Imagine I have a set of $N$ binary strings of length $L$, where I generate each string randomly (say, by flipping a coin for each bit). What is the probability that all $N$ strings are at least a Hamming distance $k$ apart?
I would be happy with a good lower bound estimate on the probability that all strings are unique.
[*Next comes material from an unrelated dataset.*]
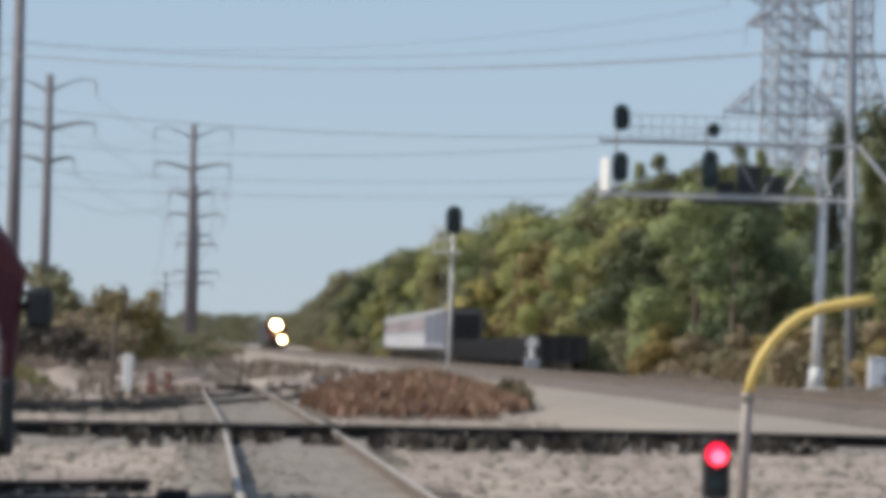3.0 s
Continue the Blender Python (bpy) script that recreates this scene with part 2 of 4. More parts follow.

We can estimate the relative sizes of $N$, $L$, and $k$ as: $N >> L$ (by at least an order of magnitude), $5 \leq L \leq 100$, and $k < L$.
Best Answer
There are $2^L$ binary strings of length $L$. The number of ordered $N$-tuples of distinct strings is $(2^L)!/(2^L-N)!$, so the probability that all are unique is $\dfrac{(2^L)!}{(2^L-N)! 2^{NL}}$. As $M = 2^L \to \infty$ with $N$ fixed, that is asymptotically $$1 - \dfrac{N(N-1)}{2M} + \dfrac{N(N-1)(N-2)(3N-1)}{24M^2} + \ldots$$
The Hamming distance between a pair of random binary strings of length $L$ is a binomial random variable with parameters $L$ and $1/2$. For $k << L$ the probability that this distance is $k$ is ${L \choose k} 2^{-L}$. In $N$ random strings the expected number of unordered pairs with distance $< k$ is $\mu = \dfrac{N(N-1)}{2} \sum_{j=0}^{k-1} {L \choose j} 2^{-L}$. When $\mu$ is small, we should be able to approximate the distribution of the number of such pairs with a Poisson distribution of parameter $\mu$, so the probability that there are no such pairs is approximately $e^{-\mu}$.